Boy. Twice as long as the side of the first square.
(Here we have brought out for us the error—a very common one, as you
all know:—now for the teaching-skill in making the boy detect the
error.)
Socrates. So you say the square on a double line will be the double of the first square? Now let us fit to one end of the first square a second square which is equal to it; and let us fit two other squares of the same size to the sides of those two squares; then what figure have we?
Boy. A square.
Socrates. And how many times as great as the first square is it?
Boy. Four times as great.
Socrates. Not twice as great, as you said?
Boy. No, it is four times as great.
(Thus is the error exposed, the boy being thoroughly convinced:—now for the teacher's guidance in the discovery of the new truth.)
Socrates. If in this new square, which is made up of four of the old squares, we draw four diagonals, so as to cut of the four outside corners, each of these diagonals cut each of these squares, how?
Boy. Into halves.
Socrates. And you already know that these four diagonals will be equal, and will form another square?
Boy. Yes, I know.
Socrates. And of what parts of the four squares is this inside square made up?
Boy. Of the four inside halves.
Socrates. And four halves are equal to what?
Boy. To two wholes.
Socrates. Then we have got a square that is equal to how many of the original squares?
Boy. To two of them.
Socrates. And it is a square upon what line?
Boy. Upon the line that divides the original square into two halves.
Socrates. That is, upon its diagonal?
Boy. Yes.

Surely no one can have failed to see that in eliciting the error, in correcting it, in discovering the truth, the boy's mind was being put through a course of discipline most salutary, and it will be hardly possible to doubt that the boy thus taught would be ready of himself to go over the steps of the proof again by himself, and to turn at his leisure to any other form of proof of the propositions that might fall within his reach. At the same time the practised teacher will have suggested to his mind many other useful hints which this lesson could be made to furnish—that this is a special case of the celebrated 47th proposition, the right-angled triangle here being isosceles—that the square of a half is a fourth—the square on the double of a line or of the double of a number is four times the square on that line or of that number—that (2a)2 is not 4 a nor 2 a2 but 4 a2 &c., &c., and he will perceive also that connecting together these similar instances will give the boy a power of remembering them too, such as mere rote-work can never confer.[1]

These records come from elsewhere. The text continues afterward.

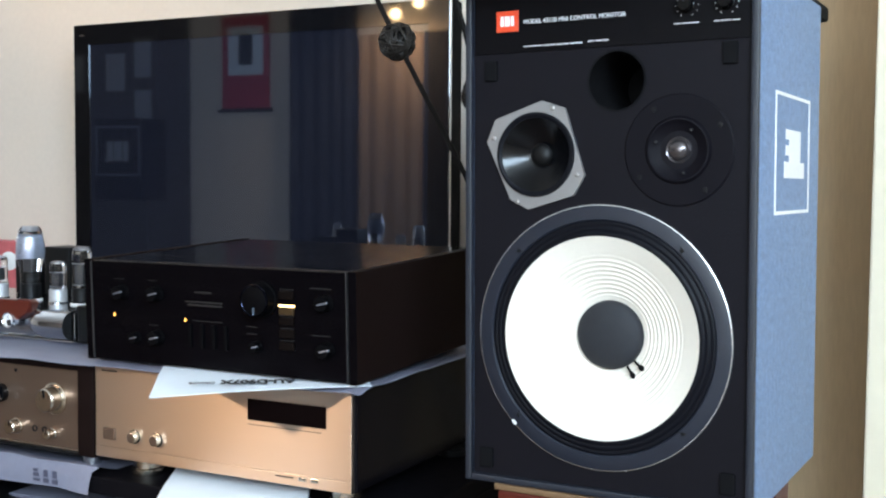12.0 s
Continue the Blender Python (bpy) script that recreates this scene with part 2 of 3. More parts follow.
def prism(outline, depth, bevel=0.0):
    """An outline of (x, z) pairs in the plane y = 0, pushed back along +y by depth."""
    bm = bmesh.new()
    face = bm.faces.new([bm.verts.new((x, 0, z)) for x, z in outline])
    got = bmesh.ops.extrude_face_region(bm, geom=[face])
    bmesh.ops.translate(bm, vec=(0, depth, 0), verts=[v for v in got["geom"] if isinstance(v, bmesh.types.BMVert)])
    bmesh.ops.recalc_face_normals(bm, faces=bm.faces)
    if bevel:
        bmesh.ops.bevel(bm, geom=bm.edges[:], offset=bevel, segments=2, affect="EDGES")
    return bm


def mesh_of(name, bm, material, smooth=40):
    bmesh.ops.recalc_face_normals(bm, faces=bm.faces)
    if smooth:
        for f in bm.faces:
            f.smooth = True
        for e in bm.edges:
            if len(e.link_faces) == 2:
                turn = e.calc_face_angle(0)
                big, small = sorted((f.calc_area() for f in e.link_faces), reverse=True)
                e.smooth = turn < radians(smooth) and (turn < radians(8) or big < 6 * small)
            else:
                e.smooth = False
    data = bpy.data.meshes.new(name)
    bm.to_mesh(data)
    bm.free()
    data.materials.append(material)
    return data


def part(name, bm, material, parent, label="", smooth=40):
    ob = new(name, mesh_of(name, bm, material, smooth))
    ob.parent = parent
    if label:
        tagged(ob, label)
    return ob


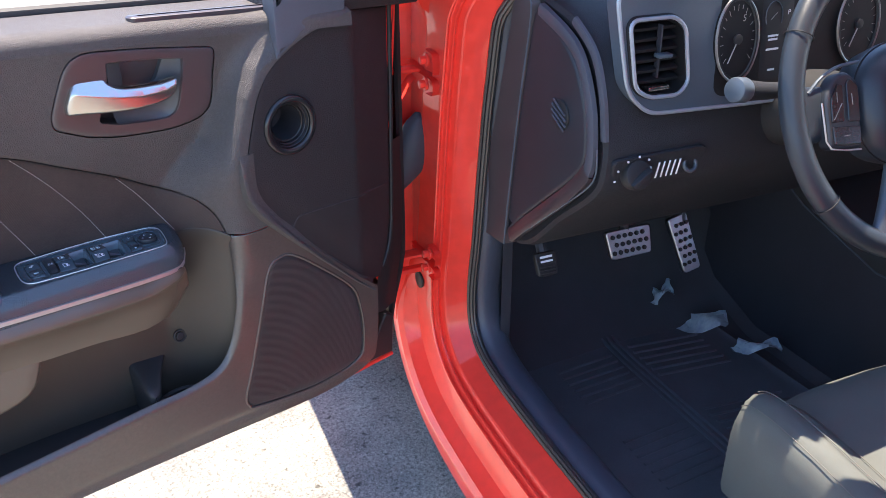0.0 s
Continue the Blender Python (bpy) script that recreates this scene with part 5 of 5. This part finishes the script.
console = thing("centre_console", (0.93, -0.3, 0.27), "black centre console beside the footwell", "console", frame_of=CAR)
rows = []
for y, h in ((-0.95, 0.62), (-0.45, 0.62), (-0.15, 0.60), (0.05, 0.66), (0.30, 0.80)):
    rows.append([(0.80, y, 0.26), (0.806, y, h * 0.5 + 0.1), (0.815, y, h - 0.05)])
part("side_panel", loft(rows), DARK, console, "dark side panel")
rows = []
for y, h in ((-0.95, 0.62), (-0.45, 0.62), (-0.15, 0.60), (0.05, 0.66), (0.30, 0.80)):
    rows.append([(0.815, y, h - 0.047), (0.818, y, h - 0.03), (0.84, y, h), (1.03, y, h), (1.06, y, h - 0.03), (1.07, y, 0.26)])
part("console_top", loft(rows), LINER, console, "black console top")
part("panel_joint", tube([(0.8145, y, h - 0.0485) for y, h in ((-0.95, 0.62), (-0.45, 0.62), (-0.15, 0.60), (0.05, 0.66), (0.30, 0.80))], 0.002, seg=6), GREYTRIM, console)


# Scraps added for bluish glints in the footwell; reflected sky is in their colour.
GLINT_FILM = plain("film with sky glint in colour", (0.70, 0.88, 1.0), 0.1, coat=1.0, amount=0.25, fine=60, depth=0.3)


def glint_piece(c, w, d, turn, seed, tip=0):
    """A crumpled scrap of thin plastic, added where the floor glints blue."""
    th = thing("glint_film", c, "crumpled film scrap for a bluish glint on the mat", "plastic film", "film scraps", frame_of=CAR)
    rng = random.Random(seed)
    m = Matrix.Translation(c) @ pose(0, 0, 0.004 * abs(tip) / 10, 0, -tip, 0) @ pose(0, 0, 0, 0, 0, turn)
    rows = []
    for j in range(7):
        v = j / 6 - 0.5
        row = []
        for i in range(9):
            u = i / 8 - 0.5
            q = m @ Vector((u * w * (1 - 0.3 * v) + rng.uniform(-1, 1) * 0.003, v * d + 0.012 * math.sin(u * 5), 0.012 + 0.008 * math.sin(7 * u + 5 * v + seed) + rng.uniform(0, 0.004)))
            row.append(q)
        rows.append(row)
    bm = loft(rows)
    bmesh.ops.solidify(bm, geom=bm.faces[:], thickness=0.0008)
    part("sheet", bm, GLINT_FILM, th)


glint_piece((0.685, 0.127, 0.296), 0.095, 0.050, -58, 1, 32)
glint_piece((0.720, 0.004, 0.298), 0.095, 0.030, -62, 2, 26)
glint_piece((0.640, 0.230, 0.330), 0.045, 0.040, -40, 3, 30)
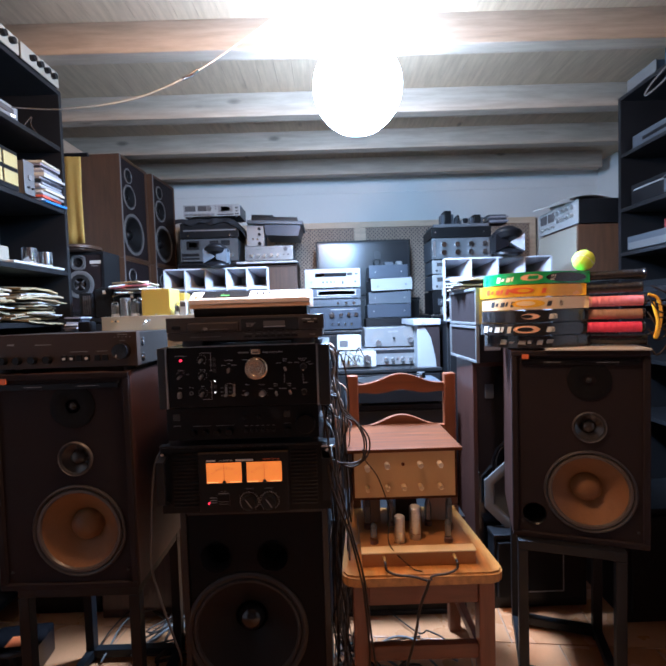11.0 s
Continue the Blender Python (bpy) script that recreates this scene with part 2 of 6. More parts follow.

I do not think that any remarks of mine could impress upon parents so forcibly as the above extract from the lecture of a


  1. Extracted from a Lecture by W. A. Shields, of the Peckham Birkbeck Schools, delivered at St. Martin's Hall in 1853. I have given the extract with Mr. Shields' verbal alterations, which chiefly consist in avoiding leading questions to which the answer is "yes," his object being different from that of the author in the original; but the substance is the same, as a sample of teaching.